● **WHAT YOU SHOULD DO**:
Spot each line in the records below where the word "with" occurs, then copy it.

Animation scripts
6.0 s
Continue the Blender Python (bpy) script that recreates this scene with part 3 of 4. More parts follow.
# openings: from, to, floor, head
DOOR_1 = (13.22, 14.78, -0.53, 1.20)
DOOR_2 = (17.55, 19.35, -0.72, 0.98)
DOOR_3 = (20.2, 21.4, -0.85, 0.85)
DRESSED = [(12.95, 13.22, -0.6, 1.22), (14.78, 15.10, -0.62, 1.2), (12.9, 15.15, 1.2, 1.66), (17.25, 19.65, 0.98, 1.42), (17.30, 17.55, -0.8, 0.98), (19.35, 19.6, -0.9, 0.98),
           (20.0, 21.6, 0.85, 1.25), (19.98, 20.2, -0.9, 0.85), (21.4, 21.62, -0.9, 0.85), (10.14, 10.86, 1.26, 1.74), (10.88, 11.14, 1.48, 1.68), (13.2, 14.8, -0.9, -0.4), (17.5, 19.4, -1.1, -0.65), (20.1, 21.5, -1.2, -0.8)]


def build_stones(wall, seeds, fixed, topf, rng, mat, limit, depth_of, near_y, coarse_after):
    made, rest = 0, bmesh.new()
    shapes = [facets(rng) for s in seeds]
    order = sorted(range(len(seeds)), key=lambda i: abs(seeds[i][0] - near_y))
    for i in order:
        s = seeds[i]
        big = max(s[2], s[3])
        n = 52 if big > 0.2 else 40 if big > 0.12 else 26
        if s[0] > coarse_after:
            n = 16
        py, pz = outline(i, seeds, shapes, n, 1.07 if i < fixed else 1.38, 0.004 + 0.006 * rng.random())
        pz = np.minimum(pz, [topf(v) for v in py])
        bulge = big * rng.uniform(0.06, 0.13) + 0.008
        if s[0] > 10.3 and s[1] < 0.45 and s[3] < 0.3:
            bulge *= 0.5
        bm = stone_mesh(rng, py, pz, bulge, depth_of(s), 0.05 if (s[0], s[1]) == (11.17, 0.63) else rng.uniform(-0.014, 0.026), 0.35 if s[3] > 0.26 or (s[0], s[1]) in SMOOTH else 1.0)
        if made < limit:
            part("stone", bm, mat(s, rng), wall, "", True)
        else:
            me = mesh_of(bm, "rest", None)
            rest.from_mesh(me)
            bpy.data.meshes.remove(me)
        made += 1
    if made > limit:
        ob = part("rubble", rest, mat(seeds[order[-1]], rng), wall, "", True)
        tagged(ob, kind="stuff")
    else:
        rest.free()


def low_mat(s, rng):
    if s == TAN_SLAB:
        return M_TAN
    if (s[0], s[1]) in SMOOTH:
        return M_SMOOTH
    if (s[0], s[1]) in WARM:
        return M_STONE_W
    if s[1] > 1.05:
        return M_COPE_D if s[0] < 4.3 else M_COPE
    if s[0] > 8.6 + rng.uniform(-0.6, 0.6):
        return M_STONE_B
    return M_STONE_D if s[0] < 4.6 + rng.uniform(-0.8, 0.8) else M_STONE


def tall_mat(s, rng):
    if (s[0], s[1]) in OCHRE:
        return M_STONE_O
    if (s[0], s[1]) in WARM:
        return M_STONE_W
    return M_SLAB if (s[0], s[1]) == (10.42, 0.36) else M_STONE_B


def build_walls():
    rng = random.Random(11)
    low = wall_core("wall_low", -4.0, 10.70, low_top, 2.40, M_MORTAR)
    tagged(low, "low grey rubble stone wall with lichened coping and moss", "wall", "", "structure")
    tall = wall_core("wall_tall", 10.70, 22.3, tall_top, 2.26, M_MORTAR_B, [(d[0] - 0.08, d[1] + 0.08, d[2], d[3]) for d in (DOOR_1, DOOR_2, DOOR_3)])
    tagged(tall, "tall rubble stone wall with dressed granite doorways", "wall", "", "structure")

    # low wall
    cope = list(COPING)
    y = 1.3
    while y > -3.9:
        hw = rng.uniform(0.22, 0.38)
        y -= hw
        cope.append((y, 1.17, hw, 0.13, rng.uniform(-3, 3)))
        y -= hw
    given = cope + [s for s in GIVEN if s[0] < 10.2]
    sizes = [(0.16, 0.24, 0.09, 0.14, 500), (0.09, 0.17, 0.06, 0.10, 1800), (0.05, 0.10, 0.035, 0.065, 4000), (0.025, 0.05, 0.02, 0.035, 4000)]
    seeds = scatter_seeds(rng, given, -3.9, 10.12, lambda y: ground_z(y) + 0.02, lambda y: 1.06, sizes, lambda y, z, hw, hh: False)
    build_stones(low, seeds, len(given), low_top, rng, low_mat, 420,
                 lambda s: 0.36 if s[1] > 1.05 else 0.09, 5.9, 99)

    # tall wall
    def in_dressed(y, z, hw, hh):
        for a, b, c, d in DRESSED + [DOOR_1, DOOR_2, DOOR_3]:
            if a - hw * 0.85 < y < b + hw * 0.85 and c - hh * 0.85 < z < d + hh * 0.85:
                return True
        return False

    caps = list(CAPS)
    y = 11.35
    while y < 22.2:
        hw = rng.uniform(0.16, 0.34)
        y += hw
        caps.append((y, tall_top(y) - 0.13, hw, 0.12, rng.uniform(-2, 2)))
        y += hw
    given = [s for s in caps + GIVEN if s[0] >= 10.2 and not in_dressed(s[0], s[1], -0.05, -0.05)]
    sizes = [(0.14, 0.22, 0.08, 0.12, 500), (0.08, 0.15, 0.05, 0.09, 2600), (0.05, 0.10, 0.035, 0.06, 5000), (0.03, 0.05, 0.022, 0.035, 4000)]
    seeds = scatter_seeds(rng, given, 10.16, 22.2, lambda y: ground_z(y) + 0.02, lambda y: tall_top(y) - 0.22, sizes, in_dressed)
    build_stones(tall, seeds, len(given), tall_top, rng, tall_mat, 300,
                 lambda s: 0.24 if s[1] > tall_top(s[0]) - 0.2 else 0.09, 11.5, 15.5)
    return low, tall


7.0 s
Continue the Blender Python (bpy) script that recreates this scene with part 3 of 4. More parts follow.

● **ANSWER TO THIS EXERCISE**:
Continue the Blender Python (bpy) script that recreates this scene with part 3 of 4. More parts follow.
    tagged(low, "low grey rubble stone wall with lichened coping and moss", "wall", "", "structure")
    tagged(tall, "tall rubble stone wall with dressed granite doorways", "wall", "", "structure")
Continue the Blender Python (bpy) script that recreates this scene with part 3 of 4. More parts follow.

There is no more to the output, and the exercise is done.